Holden Karnofsky, who seems to put much more stock in the Bio Anchors model than Eliezer, explains the model really well here. But I was frustrated to see that the write-up on Holden’s blog gives 50% by 2090 (first graph) using the evolution anchor, while the same graph in the old calcs gives only 11%. Was this model tuned after seeing the results?
My conclusion: Bio Anchors is a terrible way to model when AGI will actually arrive. But I don’t agree with Eliezer’s dismissal of using Bio Anchors to get an upper bound, because I think the evolution anchor achieves this.
Holden also mentions something a bit like Eliezer’s criticism in his own write-up,
When Holden talks about ‘ingenuity’ methods that seems consistent with Eliezer’s
I.e. if you wanted to fold this consideration into OpenAI’s estimate you’d have to do it by having a giant incredibly uncertain free-floating variable for ‘speedup factor’ because you’d be nonsensically trying to estimate the ‘speed-up’ to brain processing applied from using some completely non-Deep Learning or non-brainlike algorithm for intelligence. All your uncertainty just gets moved into that one factor, and you’re back where you started.

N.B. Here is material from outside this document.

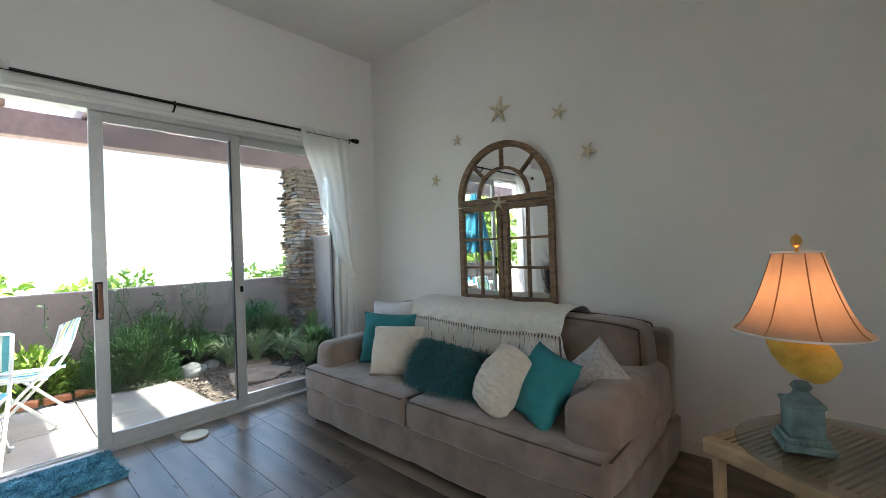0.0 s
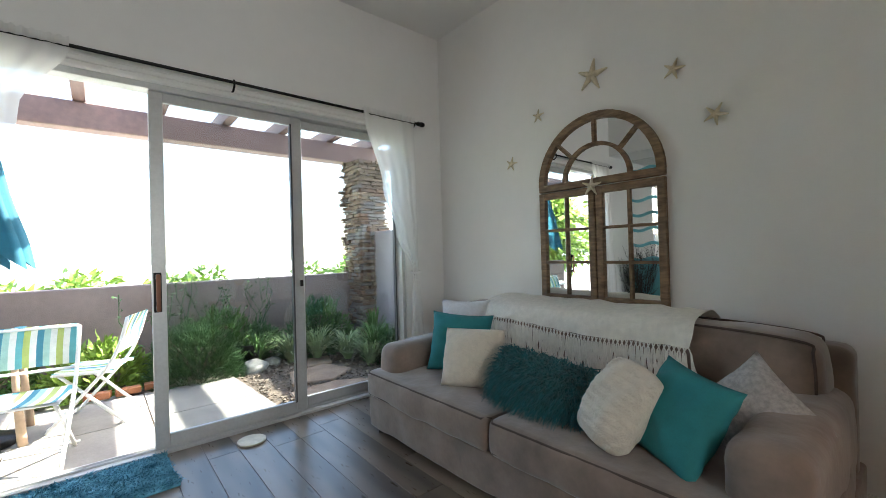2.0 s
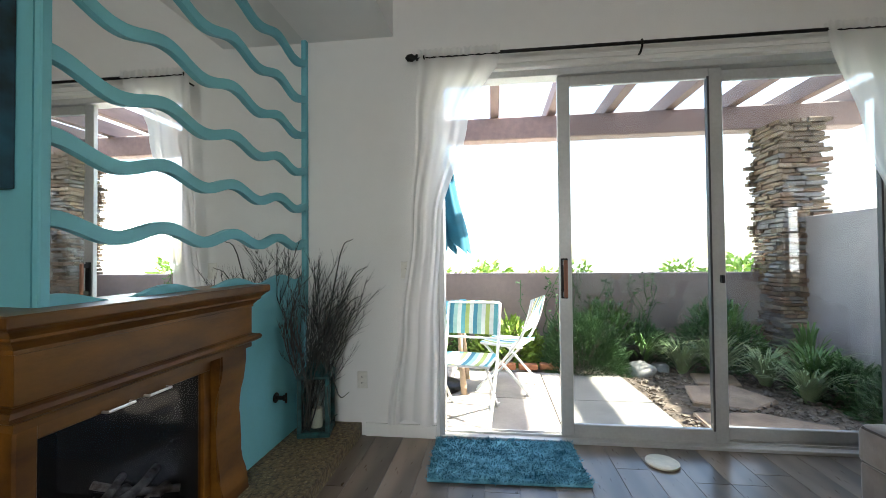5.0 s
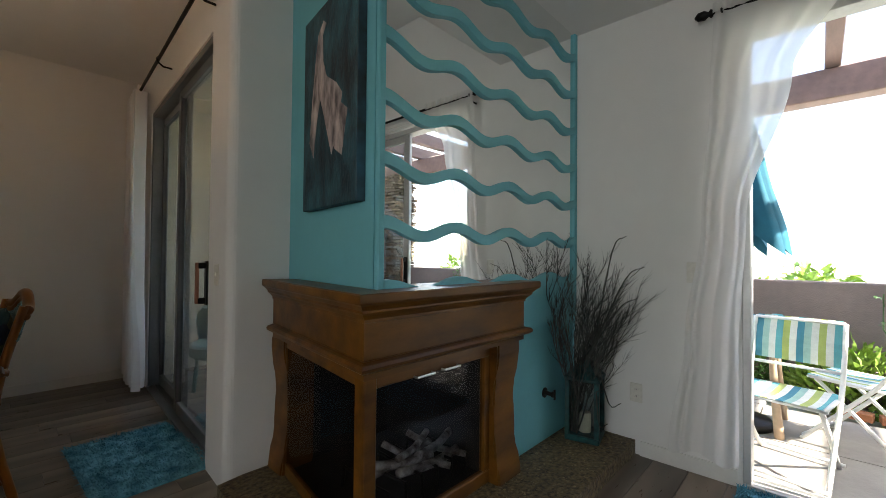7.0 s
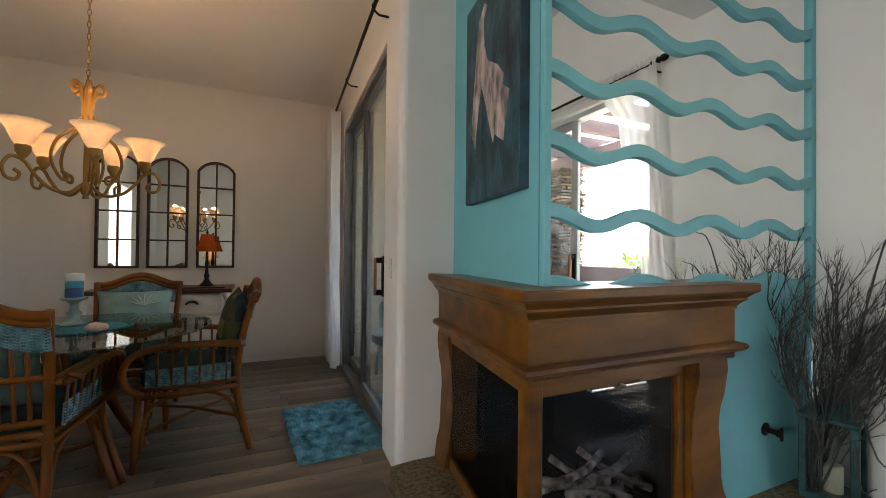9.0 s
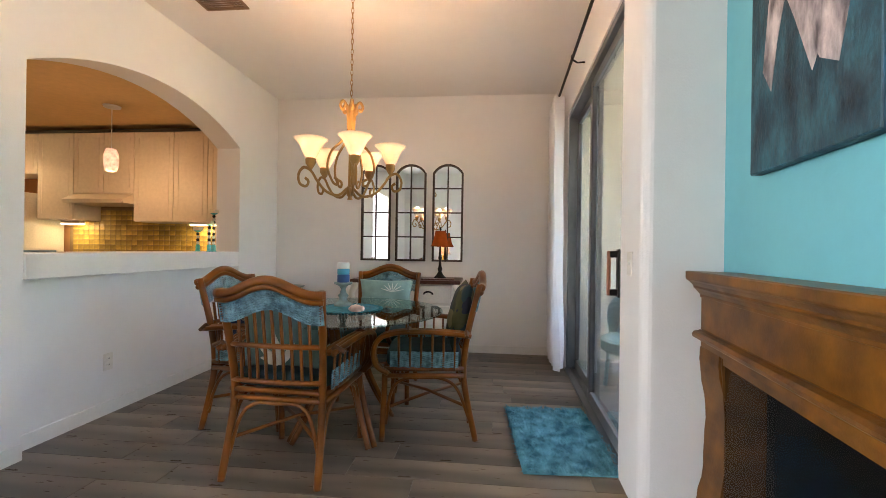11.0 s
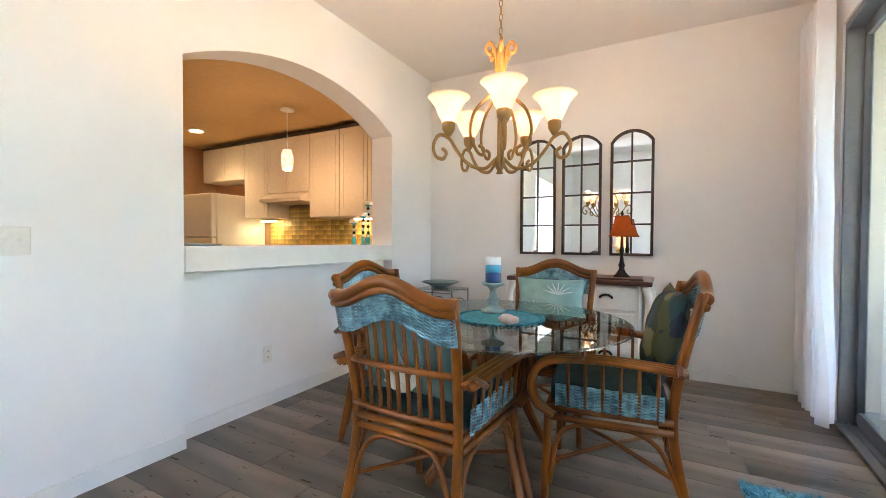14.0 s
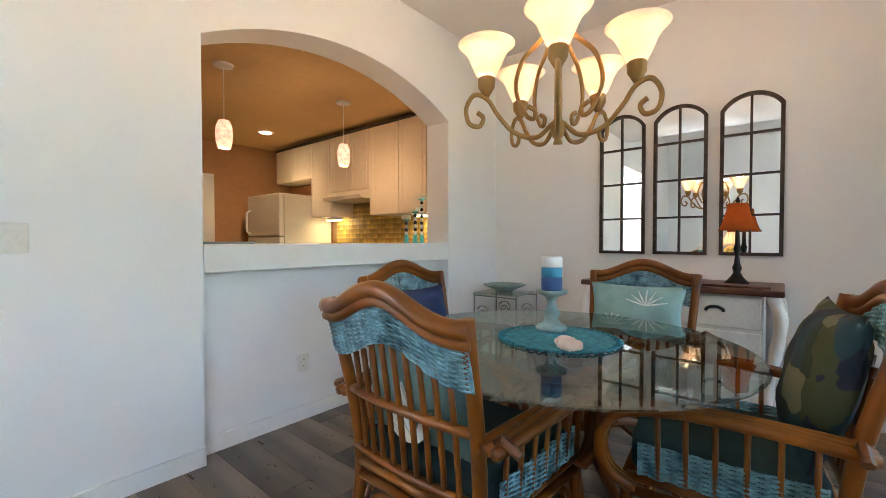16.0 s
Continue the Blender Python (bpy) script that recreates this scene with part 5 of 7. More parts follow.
def chair_pillow(label, m, w, h, th, material, seed):
    bm = bm_new()
    cushion(bm, w, h, th, seed=seed)
    p = part("chair_pillow", bm, material, smooth=True)
    p.matrix_basis = m
    return tagged(p, label, "pillow", "pillows on the dining chairs")
C = [chair.matrix_basis, pose(-0.70, -3.125, 0, 0, 0, -84), pose(0.354, -3.075, 0, 0, 0, 86), pose(-0.25, -3.67, 0, 0, 0, 1)]
sage = chair_pillow("sage cushion standing against the rattan chair back", C[0] @ pose(0, -0.165, 0.52, 10), 0.42, 0.38, 0.11, SAGE, 11)
chair_pillow("dark floral square pillow on a rattan chair", C[1] @ pose(0, -0.16, 0.52, 14), 0.42, 0.42, 0.14, FLORAL, 12)
chair_pillow("plain navy pillow on a rattan chair", C[2] @ pose(0.0, -0.15, 0.52, 14), 0.38, 0.36, 0.12, NAVY, 13)
for x0, z0, a0, L in ((0.02, 0.05, 100, 0.17), (0.02, 0.05, 140, 0.15), (0.03, 0.05, 60, 0.13), (0.03, 0.05, 165, 0.12)):
    c, q = math.cos(radians(a0)), math.sin(radians(a0))
    bm = bm_new()
    slab(bm, [(x0 + L * f * c - w * q, z0 + L * f * q + w * c) for f, w in ((0, 0), (0.3, 0.017), (0.6, 0.02), (1, 0), (0.6, -0.014), (0.3, -0.012))], -0.064, -0.052, axis="y")
    part("leaf_print", bm, mat("white_leaf_applique", (0.72, 0.74, 0.70), 0.8, var=0.06), sage, "white printed leaf")
cp = chair_pillow("pale teal satin pillow with leaf pattern", C[3] @ pose(0, -0.15, 0.60, 10), 0.46, 0.28, 0.11, PALETEAL, 14)
# leaf strokes on the pale pillow
LEAFWHITE = mat("white_leaf_print", (0.62, 0.70, 0.66), 0.5)
for cx, cz, R in ((-0.06, 0.17, 0.10), (0.10, 0.06, 0.08)):
    for k in range(7):
        a = radians(20 + 24 * k)
        bm = bm_new()
        p0, p1 = Vector((cx, 0.056, cz)), Vector((cx + R * math.cos(a), 0.050, cz + R * math.sin(a) * 0.8))
        tube(bm, [p0, (p0 + p1) / 2 + Vector((0, 0.004, 0)), p1], 0.004, 5, taper=lambda f: 1.2 - abs(f - 0.5) * 1.6)
        part("leaf_print", bm, LEAFWHITE, cp)

# ---- glass dining table ----
TC = (-0.20, -2.98)
TABGLASS = see_through("green_table_glass", (0.66, 0.77, 0.75), gloss=0.15)
tab = thing("dining_table", pose(TC[0], TC[1], 0), "round glass dining table on a rattan pedestal", "table")
bm = bm_new()
lathe(bm, [(0.602, 0.737), (0.61, 0.741), (0.61, 0.746), (0.604, 0.75)], 72)
part("glass_top", bm, TABGLASS, tab, "thick greenish glass top")
for k in range(4):
    a = radians(45 + 90 * k)
    c, s = math.cos(a), math.sin(a)
    bm = bm_new()
    for o in (-0.02, 0.02):
        tube(bm, smooth_path([(0.34 * c - o * s, 0.34 * s + o * c, 0.0), (0.22 * c - o * s, 0.22 * s + o * c, 0.20), (0.14 * c - o * s, 0.14 * s + o * c, 0.40), (0.18 * c - o * s, 0.18 * s + o * c, 0.60), (0.32 * c - o * s, 0.32 * s + o * c, 0.733)], 5), 0.018, 8)
    part("leg", bm, RATTAN, tab, smooth=True)
for z, r in ((0.40, 0.16), (0.70, 0.29)):
    bm = bm_new()
    tube(bm, [(r * math.cos(a), r * math.sin(a), z) for a in frange(0, 6.283, 28)[:-1]], 0.014, 8, closed=True)
    part("ring", bm, RATTAN, tab, smooth=True)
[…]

It’s possible that Eliezer is confident in this objection partly because of his ‘core of generality’ model of intelligence—i.e. he’s implicitly imagining enormous numbers of varied paths to improvement that end up practically in the same place, while ‘stack more layers in a brainlike DL model’ is just one of those paths (and one that probably won’t even work), so he naturally thinks estimating the difficulty of this one path we definitely won’t take (and which probably wouldn’t work even if we did try it) out of the huge numbers of varied paths to generality is useless.
However, if you don’t have this model, then perhaps you can be more confident that what we’re likely to build will look at least somewhat like a compute-limited DL system and that these other paths will have to share some properties of this path. Relatedly, it’s an implication of the model that there’s some imaginable (and not e.g. galaxy sized) model we could build right now that would be an AGI, which I think Eliezer disputes?